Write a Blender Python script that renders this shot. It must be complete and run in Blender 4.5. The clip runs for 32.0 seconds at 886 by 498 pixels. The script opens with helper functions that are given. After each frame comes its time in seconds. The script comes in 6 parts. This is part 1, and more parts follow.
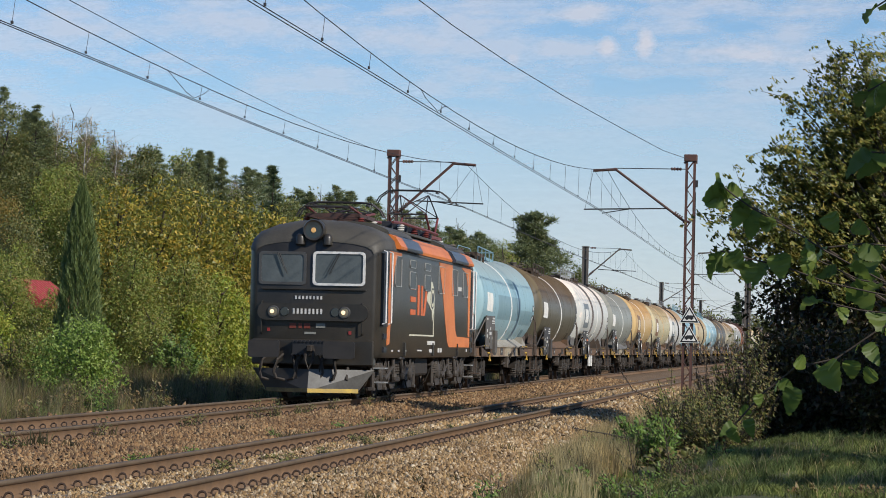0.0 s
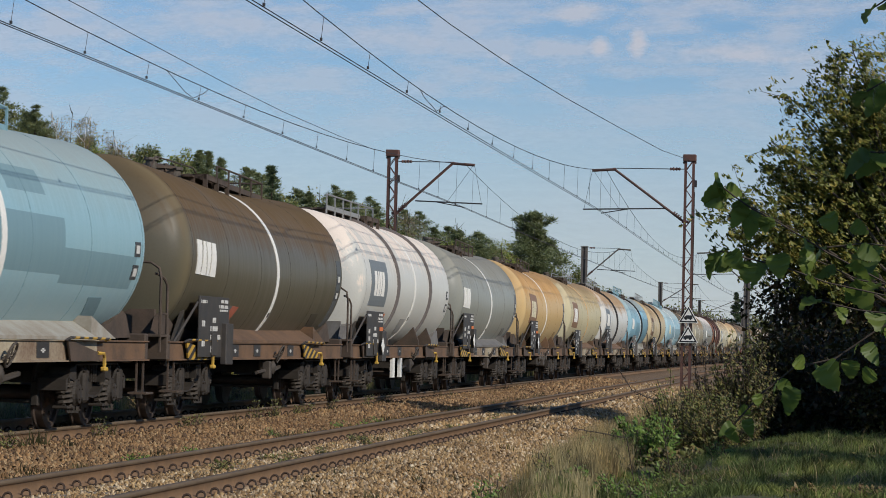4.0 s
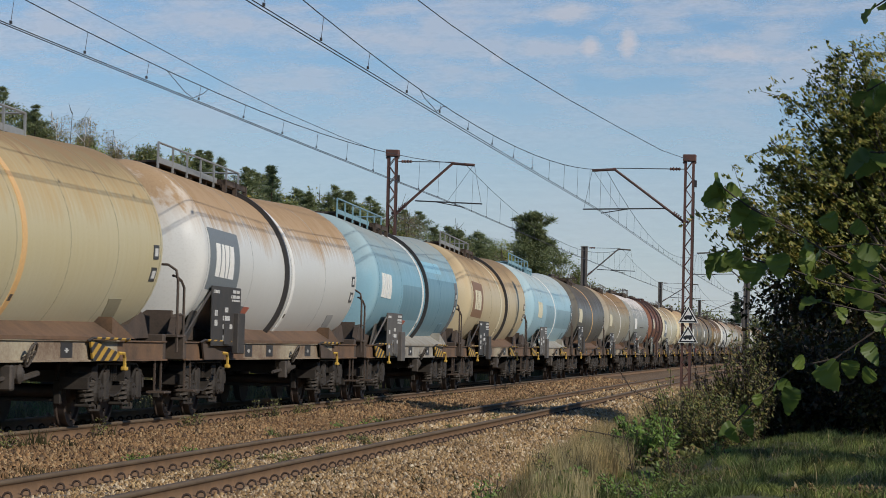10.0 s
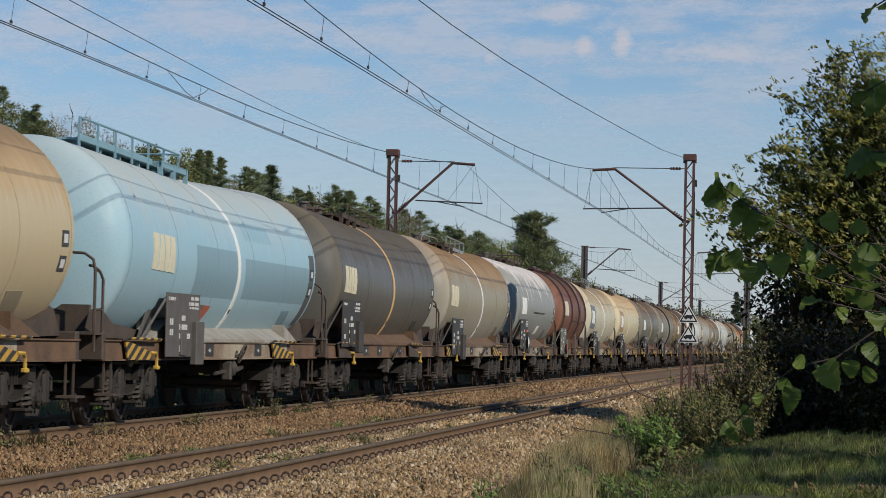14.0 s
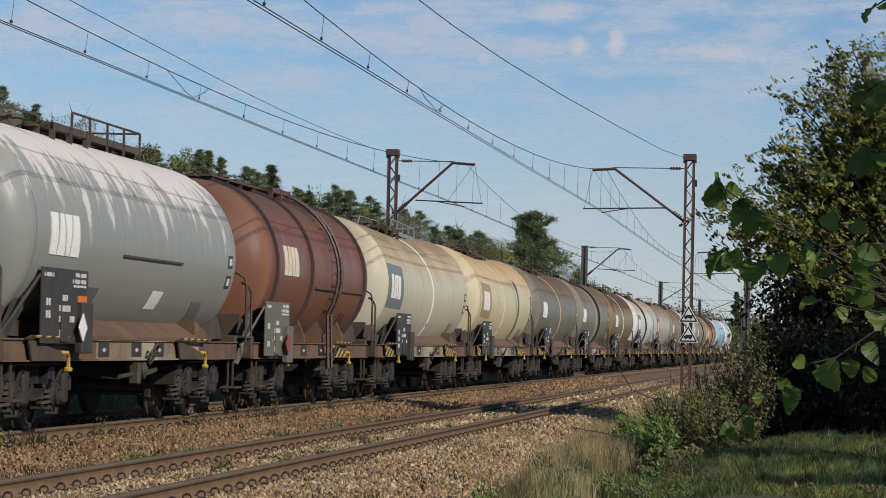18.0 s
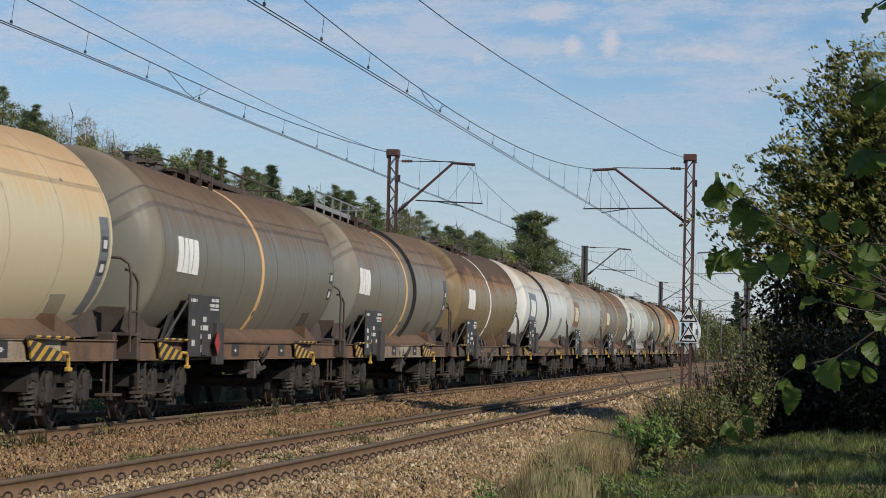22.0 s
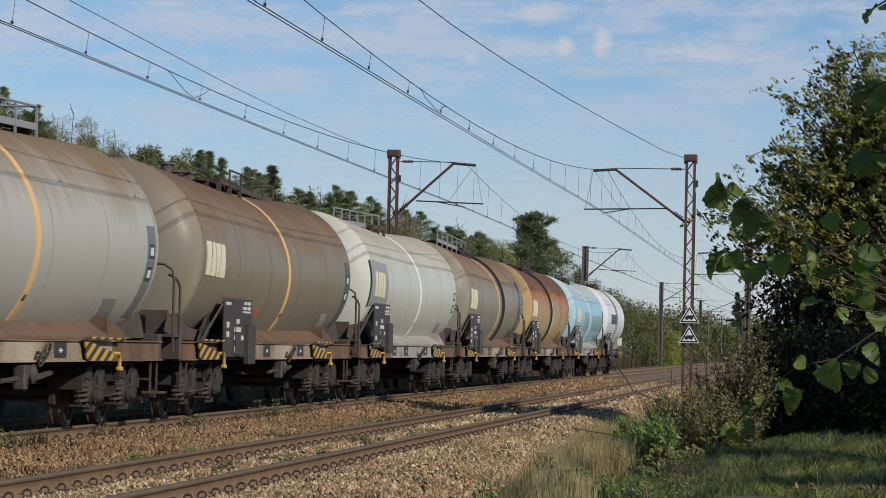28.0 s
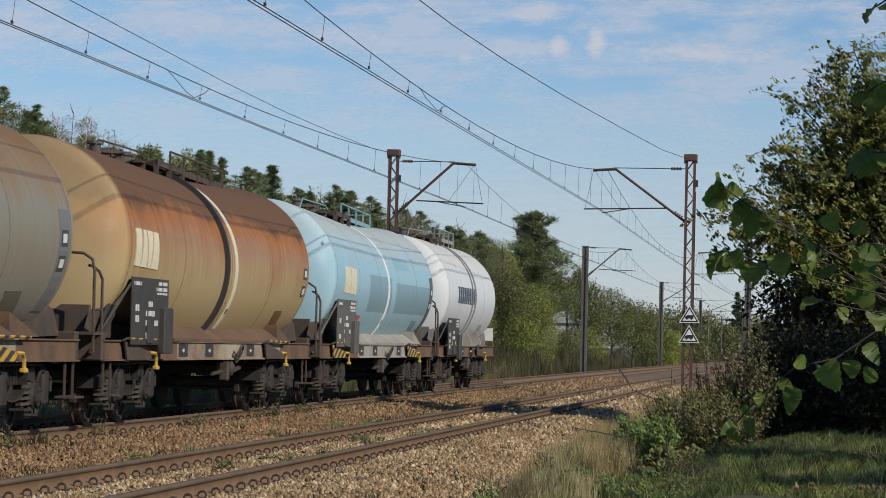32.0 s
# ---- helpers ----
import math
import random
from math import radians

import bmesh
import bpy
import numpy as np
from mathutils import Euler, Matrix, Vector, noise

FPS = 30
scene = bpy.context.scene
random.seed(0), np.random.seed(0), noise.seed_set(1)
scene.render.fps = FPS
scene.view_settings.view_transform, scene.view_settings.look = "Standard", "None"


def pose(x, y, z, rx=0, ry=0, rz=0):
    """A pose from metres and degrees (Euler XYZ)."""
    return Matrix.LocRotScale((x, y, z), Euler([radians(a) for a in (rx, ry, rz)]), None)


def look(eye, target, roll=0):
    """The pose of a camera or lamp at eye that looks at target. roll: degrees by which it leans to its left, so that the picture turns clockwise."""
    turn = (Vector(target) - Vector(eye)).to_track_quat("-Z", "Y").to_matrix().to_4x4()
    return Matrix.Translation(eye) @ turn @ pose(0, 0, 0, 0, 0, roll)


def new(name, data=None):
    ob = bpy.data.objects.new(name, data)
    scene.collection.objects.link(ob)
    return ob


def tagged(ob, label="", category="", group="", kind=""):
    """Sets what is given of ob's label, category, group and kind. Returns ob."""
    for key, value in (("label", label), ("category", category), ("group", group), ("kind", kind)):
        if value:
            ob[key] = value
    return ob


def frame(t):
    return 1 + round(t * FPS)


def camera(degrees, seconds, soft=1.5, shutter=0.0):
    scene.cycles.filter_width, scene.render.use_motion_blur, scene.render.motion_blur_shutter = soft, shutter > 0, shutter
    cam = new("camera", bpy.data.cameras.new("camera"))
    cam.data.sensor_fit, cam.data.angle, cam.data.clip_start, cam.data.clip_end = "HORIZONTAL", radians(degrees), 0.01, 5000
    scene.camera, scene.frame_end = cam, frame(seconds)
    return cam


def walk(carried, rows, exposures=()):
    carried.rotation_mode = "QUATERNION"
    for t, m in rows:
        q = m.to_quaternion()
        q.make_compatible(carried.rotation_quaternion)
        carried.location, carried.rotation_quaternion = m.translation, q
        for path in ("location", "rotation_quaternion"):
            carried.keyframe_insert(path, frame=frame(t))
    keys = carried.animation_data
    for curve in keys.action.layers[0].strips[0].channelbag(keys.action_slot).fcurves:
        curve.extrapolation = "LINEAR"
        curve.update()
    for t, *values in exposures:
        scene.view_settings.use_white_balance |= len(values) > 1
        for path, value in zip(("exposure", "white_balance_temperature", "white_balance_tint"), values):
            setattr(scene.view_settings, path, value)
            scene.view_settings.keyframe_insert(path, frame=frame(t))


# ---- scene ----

===============

● **Instruction**
Copy out exactly the lines from the one containing "carried.keyframe_insert(path, frame=frame(t))" to the one containing "for t, *values", both ends inclusive.

● **The result**
            carried.keyframe_insert(path, frame=frame(t))
    keys = carried.animation_data
    for curve in keys.action.layers[0].strips[0].channelbag(keys.action_slot).fcurves:
        curve.extrapolation = "LINEAR"
        curve.update()
    for t, *values in exposures:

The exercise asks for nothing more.